Planning quieter routes used to involve maps and experimentation. These days there are apps that will do the planning for you. All you do is enter your start and end points. Sometimes the app will let you choose route by journey type (fastest, quietest or balanced) or by cycling type (road cycling, mountain biking, e-biking and so on). Some apps have satnav-style voice directions for on-the-go navigation.

It’s worth trying different navigation apps to see which works best for you. Most are free – sometimes with a more fully featured paid-for version – from Apple’s App Store and the Google Play store. Some good apps for cycle commuters include CycleStreets journey planner, Beeline, Citymapper, cycle.travel and Komoot. The heat maps on Strava can sometimes be useful as well, as they show where Strava-using cyclists tend to ride.

For maximum serenity on your cycle to work, incorporate some green spaces if you can. Pedal along a traffic-free cycle track bordered with trees and grass. Dawdle along a canal towpath. Ride through a park if there’s a right of way you can use. Cycling through ‘nature’ transforms how you experience urban areas. Road traffic that might only be tens of metres away can feel like it’s in another world.

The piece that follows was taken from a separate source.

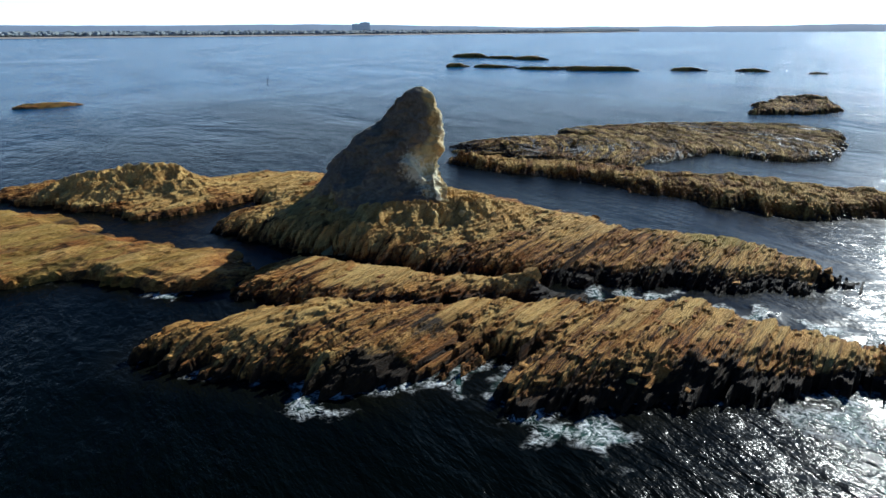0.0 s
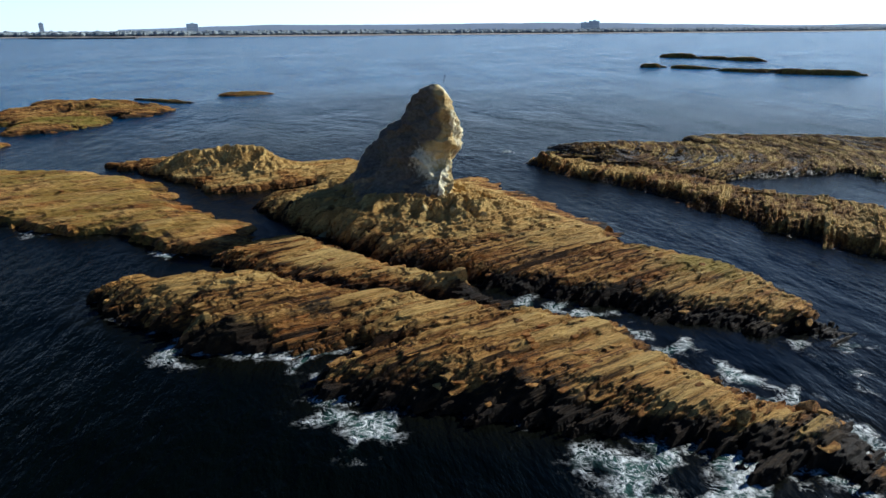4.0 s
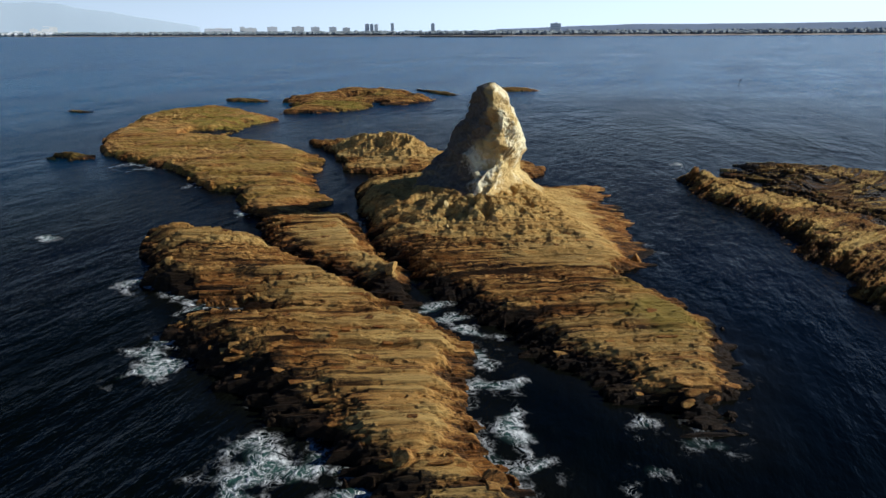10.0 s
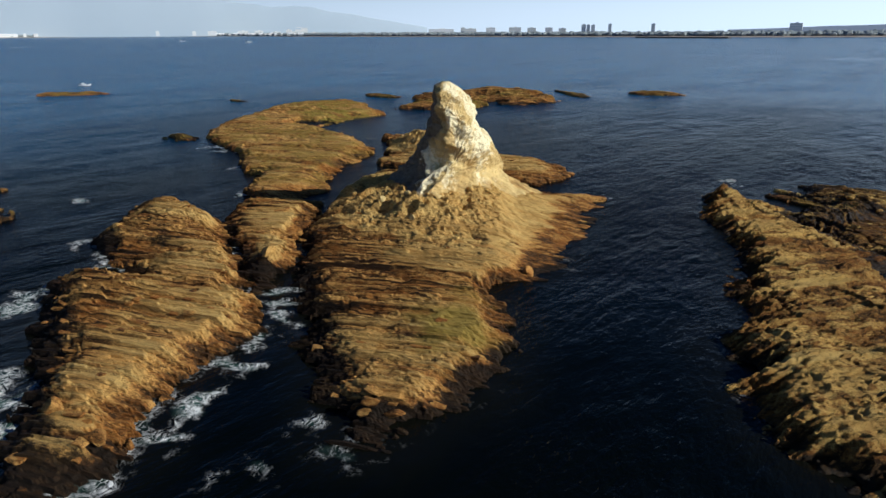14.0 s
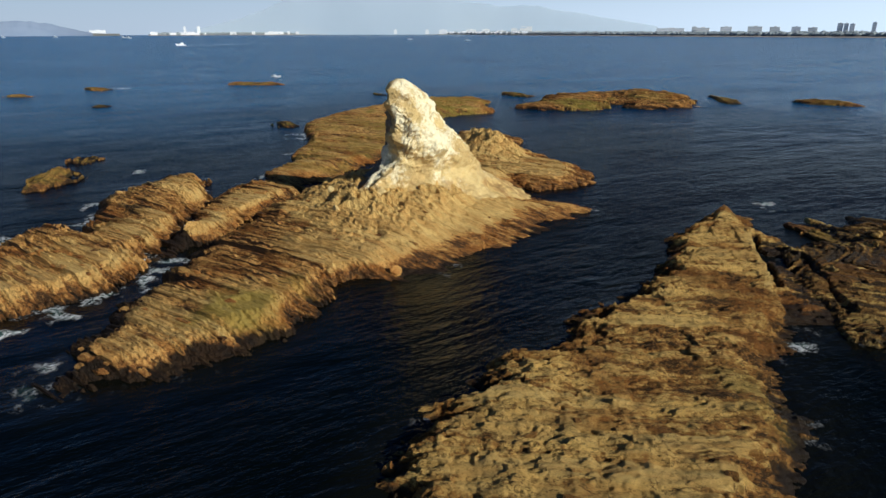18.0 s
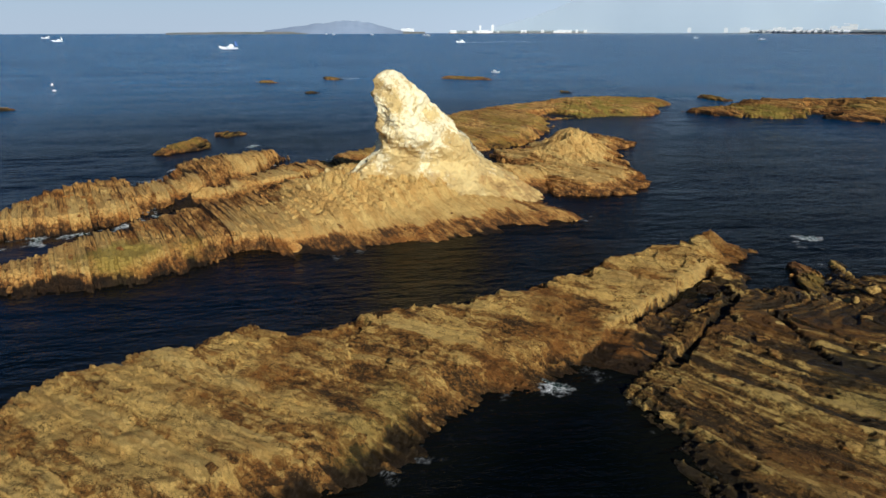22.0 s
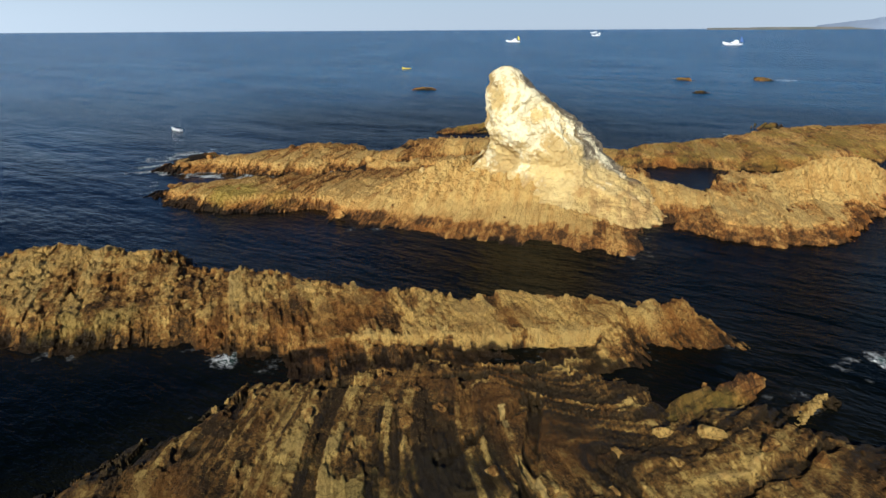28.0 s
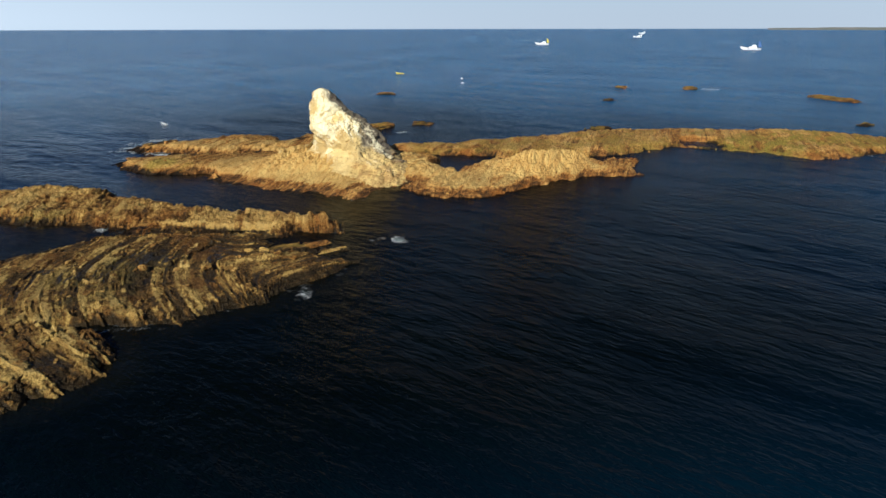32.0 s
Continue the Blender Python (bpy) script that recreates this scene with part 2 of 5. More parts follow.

Green spaces – and blue ones, which means by the water – are really, really good for you. Access to them is recommended by the NHS. And a bike can get you into green spaces in ways that a car can’t: you’re in the environment instead of watching it from behind glass; and bikes can use quiet routes (towpaths, bridleways, cycle tracks) that cars can’t.

Avoid confrontation

By avoiding heavy traffic, you’re less likely to come into conflict with drivers. The busier the road, the more a driver’s attention will be diluted and the more likely you are to have a SMIDSY incident (‘Sorry, mate, I didn’t see you’). Encountering fewer drivers also means that your odds of coming across an especially bad driver are lower. So, to repeat: use quieter routes when you can.

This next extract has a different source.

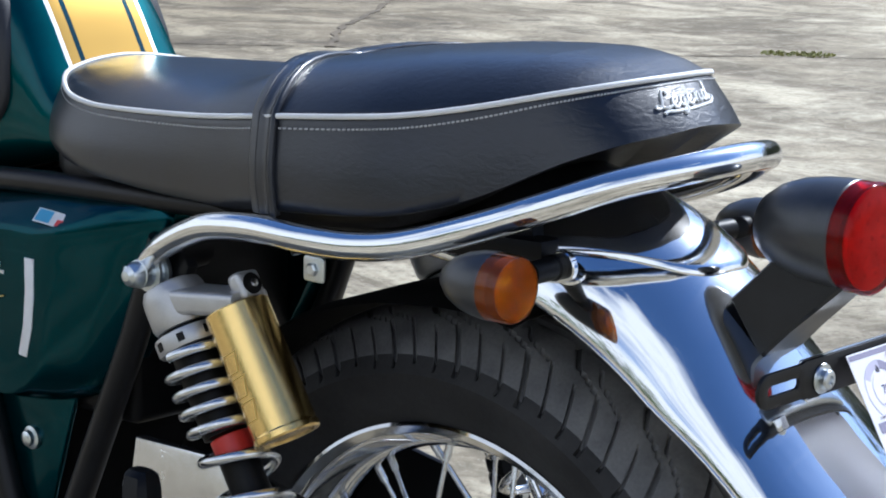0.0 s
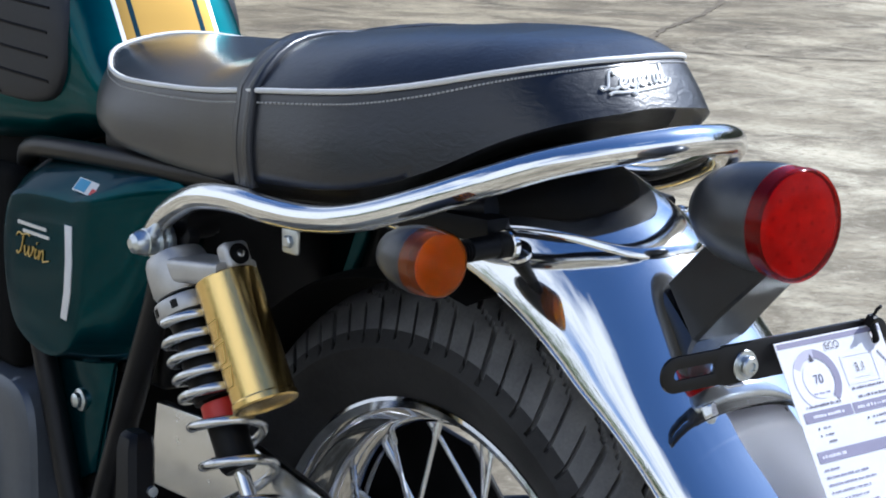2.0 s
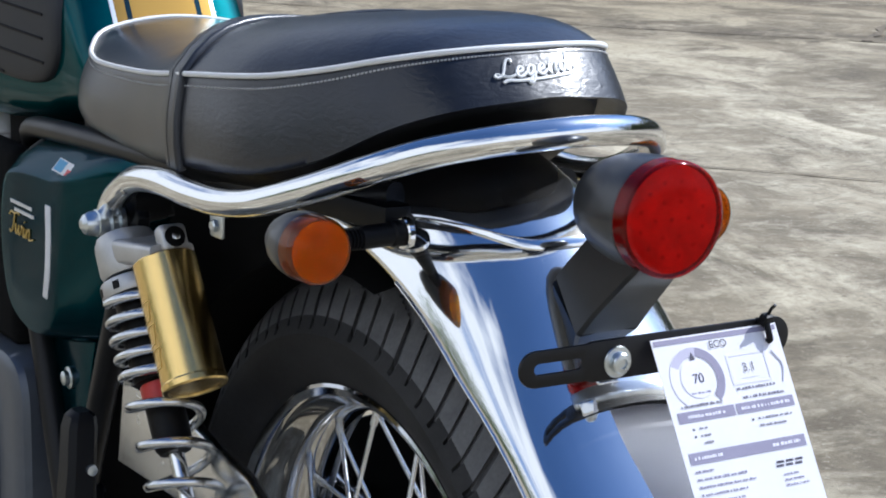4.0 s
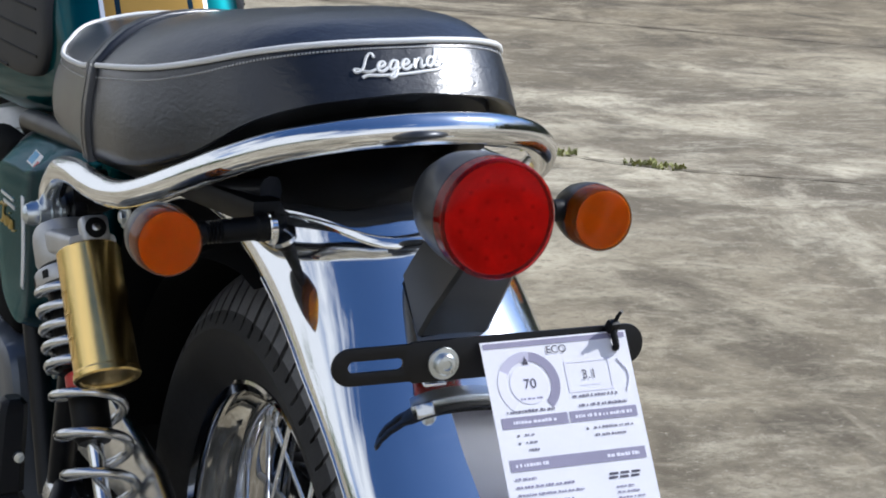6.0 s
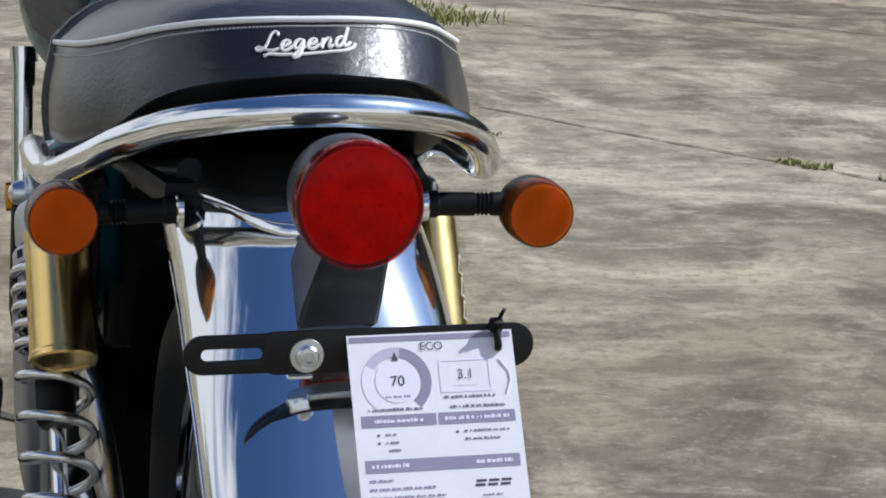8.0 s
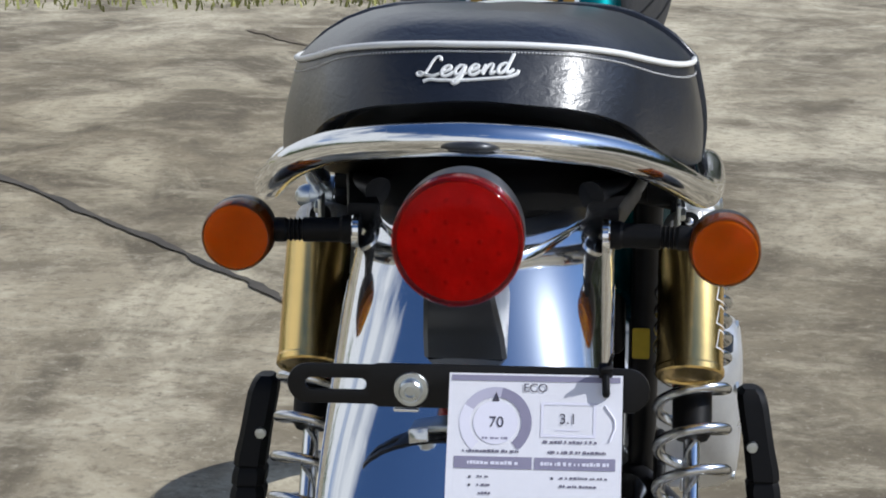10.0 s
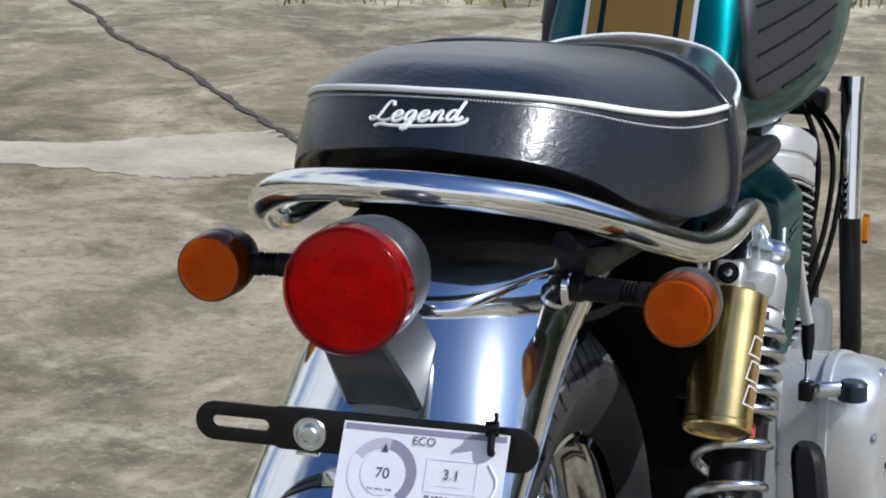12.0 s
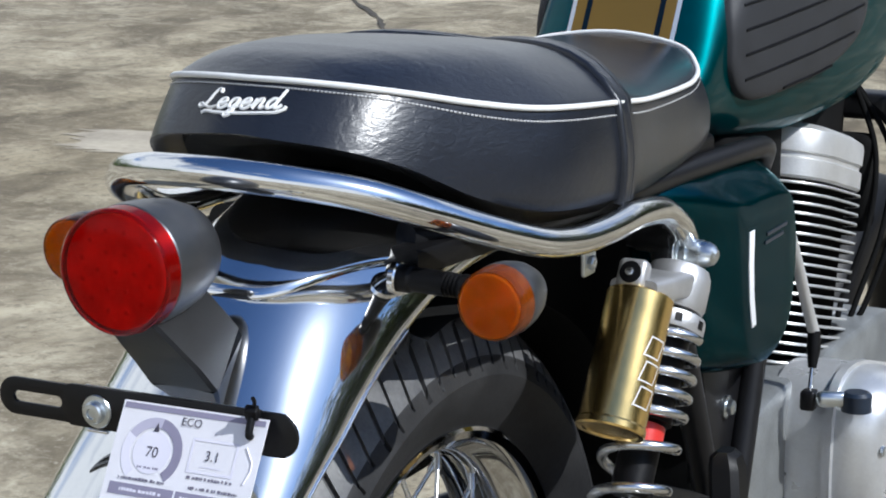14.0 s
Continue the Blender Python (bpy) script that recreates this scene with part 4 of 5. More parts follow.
# shock absorbers
def build_shock(s):
    x = s * 0.156
    top, low = Vector((x, 0.223, 0.672)), Vector((x, 0.012, 0.337))
    ax = (low - top).normalized()
    m = axis_pose(top, ax)
    body = lathe("shock_absorber", [(0.0, 0.017), (0.018, 0.017), (0.0235, 0.019), (0.026, 0.024), (0.0268, 0.031), (0.0268, 0.050), (0.0245, 0.055), (0.0, 0.055)], CAST, m, 36)
    sh = part("shock_absorber", body, bike, "twin-chamber shock with chrome spring and gold reservoir")
    part("top_eye", lathe("top_eye", [(0.008, -0.016), (0.018, -0.016), (0.0185, -0.01), (0.0185, 0.01), (0.018, 0.016), (0.008, 0.016)], BLACK, axis_pose((s * 0.132, 0.222, 0.684), (s, 0, 0)), 28), sh, "black rubber bush in the top eye")
    part("eye_bracket", slab("eye_bracket", [(-0.02, -0.016), (0.016, -0.02), (0.024, 0.0), (0.012, 0.02), (-0.016, 0.018)], axis_pose((s * 0.136, 0.225, 0.672), (s, 0, 0)), 0.012, SATIN, 0.002), sh)
    collar = [(0.022, 0.059), (0.0285, 0.059), (0.0295, 0.061), (0.0295, 0.071), (0.0285, 0.073), (0.022, 0.073)]
    col = part("preload_collar", lathe("preload_collar", collar, CAST, m, 36), sh, "notched preload collar")
    for k in range(8):
        a = radians(45 * k + 10)
        part("notch", solid("notch", (0.006, 0.0008, 0.007), m @ pose(0.0296 * math.cos(a), 0.0296 * math.sin(a), 0.066) @ pose(0, 0, 0, 0, 0, math.degrees(a) + 90), BLACK, 0), col)
    part("inner_tube", lathe("inner_tube", [(0.0205, 0.04), (0.0205, 0.148), (0.0, 0.148)], BLACK, m, 28), sh)
    part("sleeve", lathe("sleeve", [(0.0155, 0.150), (0.0165, 0.151), (0.0165, 0.166), (0.0155, 0.167)], STICKER_RED, m, 28), sh, "red sleeve")
    part("damper_body", lathe("damper_body", [(0.0162, 0.166), (0.0162, 0.205), (0.013, 0.21), (0.0, 0.21)], BLACK, m, 28), sh)
    part("damper_rod", lathe("damper_rod", [(0.0068, 0.18), (0.0068, 0.33), (0, 0.33)], CHROME, m, 20), sh, "chrome damper rod")
    shift(sh, 0, -0.008, 0.003)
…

If a driver does cut you up or make some other ill-advised manoeuvre or aggressive comment, try to avoid confrontation. The situation may escalate and then ruin your whole day – or worse. While it’s natural to get angry when a near miss dumps adrenaline into your system, blowing off steam by screaming at the driver is very unlikely to help. Keep calm.

If close passes become more than an occasional annoyance, fit cameras to your bike; GoPro, Insta360, Cycliq and Garmin make models well suited to commuting. When you get home, upload any incident footage to your local police force using the National Dash Cam Safety Portal. Actively doing something about a bad driver gives you back a sense of control, as well as (hopefully) helping to curtail bad driving.

Conversely, when other road users are courteous towards you, show that you appreciate it with a smile and a thumbs-up or a wave of acknowledgment. They’ll feel better. You’ll feel better.

The same goes for pedestrians on shared-use paths. Be considerate. Slow down. Ring your bell. Say good morning. Meet a cyclist with a problem? Ask if you can help. Altruism is good for your own mental wellbeing, not just the person you’re being nice to.

Be kind to yourself

Commuting by bike is not a competition. The only way to ‘fail’ at cycle commuting is not to do it all, ever. Don’t force yourself to do journeys you won’t enjoy. If it’s tipping down with rain and you don’t fancy riding that day, don’t. The same if you’re tired or ill.

If there’s a bike that will make your journeys to work more practical or more pleasant, buy it. All bikes are relatively inexpensive in the long term, especially if you get them through Cyclescheme. Invest in that e-bike if your favourite route to work is too hilly. Buy that folding bike if you want the freedom to mix transport modes according to weather conditions or your mood.

And whatever else you do: keep calm and carry on cycling!